Once converted, electricity flows through low voltage cable to each fixture. The system relies on proper wiring layout and load balance to ensure consistent brightness across all lights.
Core Components of Low Voltage Landscape Lighting Systems
Transformer
The transformer is the power source of the entire system. It converts standard household voltage into low voltage suitable for outdoor lighting use.
Choosing a transformer with enough wattage capacity matters because underpowered units can cause dim lights or inconsistent performance. In practice, homeowners usually leave headroom rather than matching total wattage exactly.
Low Voltage Cable
Low voltage cable carries power from the transformer to each lighting fixture. Cable thickness, often referred to as gauge, affects how much voltage drops over distance.
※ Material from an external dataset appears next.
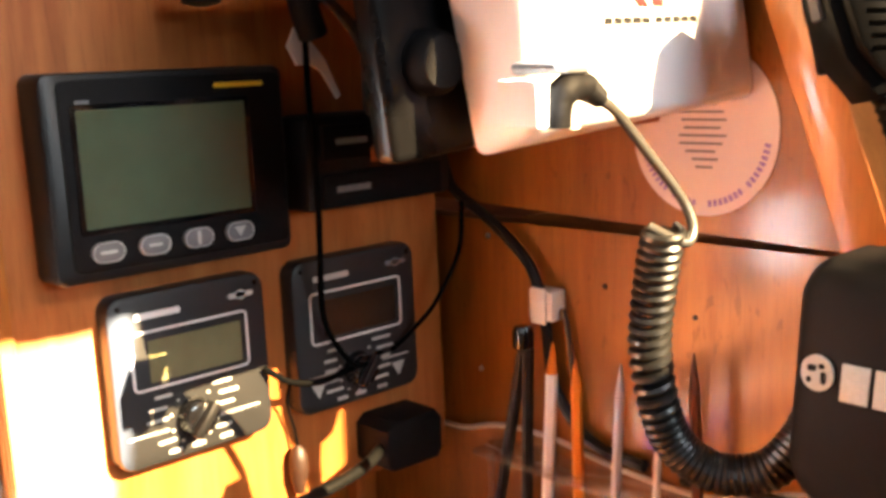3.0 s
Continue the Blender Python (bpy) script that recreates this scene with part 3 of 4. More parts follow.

Longer runs or higher total wattage require thicker cable to maintain even brightness. Many uneven lighting issues trace back to cable that is too thin for the layout.
Lighting Fixtures
Fixtures are the visible part of the system and determine how light is distributed. Path lights, spotlights, well lights, and step lights each serve different functional purposes.
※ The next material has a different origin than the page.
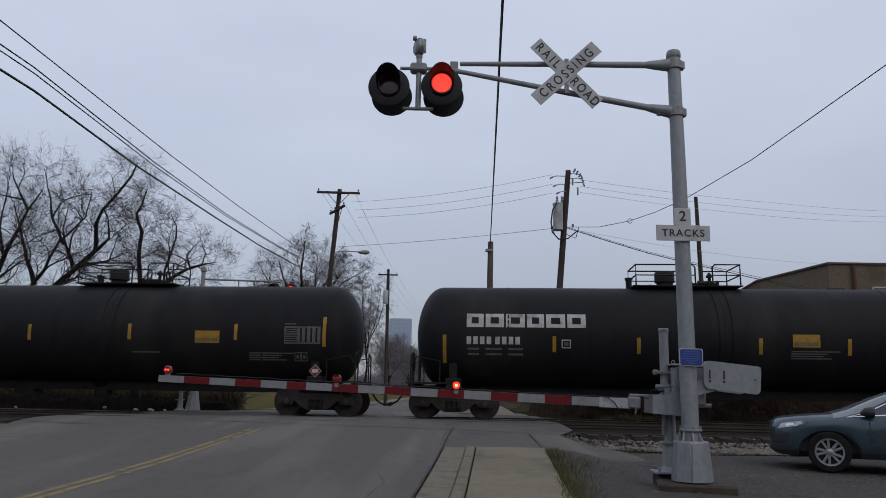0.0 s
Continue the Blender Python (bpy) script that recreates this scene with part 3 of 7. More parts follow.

Fixture material also affects durability and heat handling outdoors. In real installations, fixture placement matters just as much as fixture type.
Connectors and Splices
Connectors link fixtures to the main cable line. They may seem minor, but poor connections are a common source of system failure.
Weather exposure makes secure, sealed connections essential. Many long-term issues appear not at the fixture, but at the connection point.
Controls and Timers
Controls manage when the system turns on and off. Basic setups often rely on photocells or mechanical timers.
More advanced systems may include digital timers or app-based controls, but reliability still depends on proper wiring and power stability.
Typical Use Scenarios and Layouts
Low voltage landscape lighting systems are commonly used to illuminate walkways, driveways, gardens, and entry areas. These systems prioritize visibility and orientation rather than flooding areas with light.
In real yards, layouts often combine multiple fixture types on a single transformer. Successful systems account for distance, total wattage, and lighting purpose during planning.
How to Evaluate and Choose System Components
Matching Transformer Capacity to the System
Transformer wattage should exceed the total wattage of all fixtures combined. This buffer helps avoid overload and allows room for future expansion.
Homeowners often underestimate this need and later face dimming when adding new lights. Planning for growth prevents rewiring later.
Planning Cable Runs and Voltage Drop
Cable gauge selection should be based on run length and total load. Longer distances increase voltage drop, which directly affects brightness.
In practice, spreading fixtures across multiple runs often delivers more even results than a single long line. Layout planning matters more than raw component quality.
Selecting Fixtures Based on Function
Fixtures should be chosen by purpose rather than appearance alone. Path lights guide movement, while spotlights highlight vertical features like trees or walls.
Mixing fixture types in one system is common, but each should be positioned with beam angle and glare control in mind.
Prioritizing Connection Quality
Reliable connectors reduce maintenance issues over time. Weather-resistant designs protect against moisture intrusion.
Many troubleshooting calls trace back to loose or corroded connections rather than failed fixtures. Paying attention here saves time later.
Common Installation Considerations
Low voltage systems are designed for DIY installation, but layout accuracy is critical. Burying cable at consistent depth protects it from damage while keeping future access manageable.
Testing the system before final burial helps identify voltage drop or connection issues early. Skipping this step often leads to rework.
FAQ
What are the main parts of a low voltage landscape lighting system?
A typical system includes a transformer, low voltage cable, lighting fixtures, connectors, and a control method such as a timer or photocell.
Each part plays a specific role in power conversion, distribution, and light output.
Why is a transformer necessary for low voltage landscape lighting systems?
The transformer converts household 120V power into 12V, which is safer for outdoor use. Without it, fixtures cannot operate correctly or safely.
Transformer capacity also affects system stability and expansion potential.
How do I know if my cable gauge is sufficient?
Cable gauge should match both run length and total wattage. Thinner cable over long distances often causes dimming at the end of the line.
When in doubt, using thicker cable reduces voltage drop and improves consistency.
Can different fixture types run on the same low voltage system?
Yes, different fixture types can share one transformer if total wattage stays within capacity. Proper layout helps ensure even brightness across all fixtures.
Mixing fixture types is common in real-world installations.
Conclusion
Low voltage landscape lighting systems are straightforward once their components are clearly understood. Each part, from transformer to connector, directly affects performance, reliability, and long-term usability.
Knowing how these systems are built allows homeowners to plan smarter layouts, avoid common installation issues, and make informed decisions when upgrading or expanding outdoor lighting.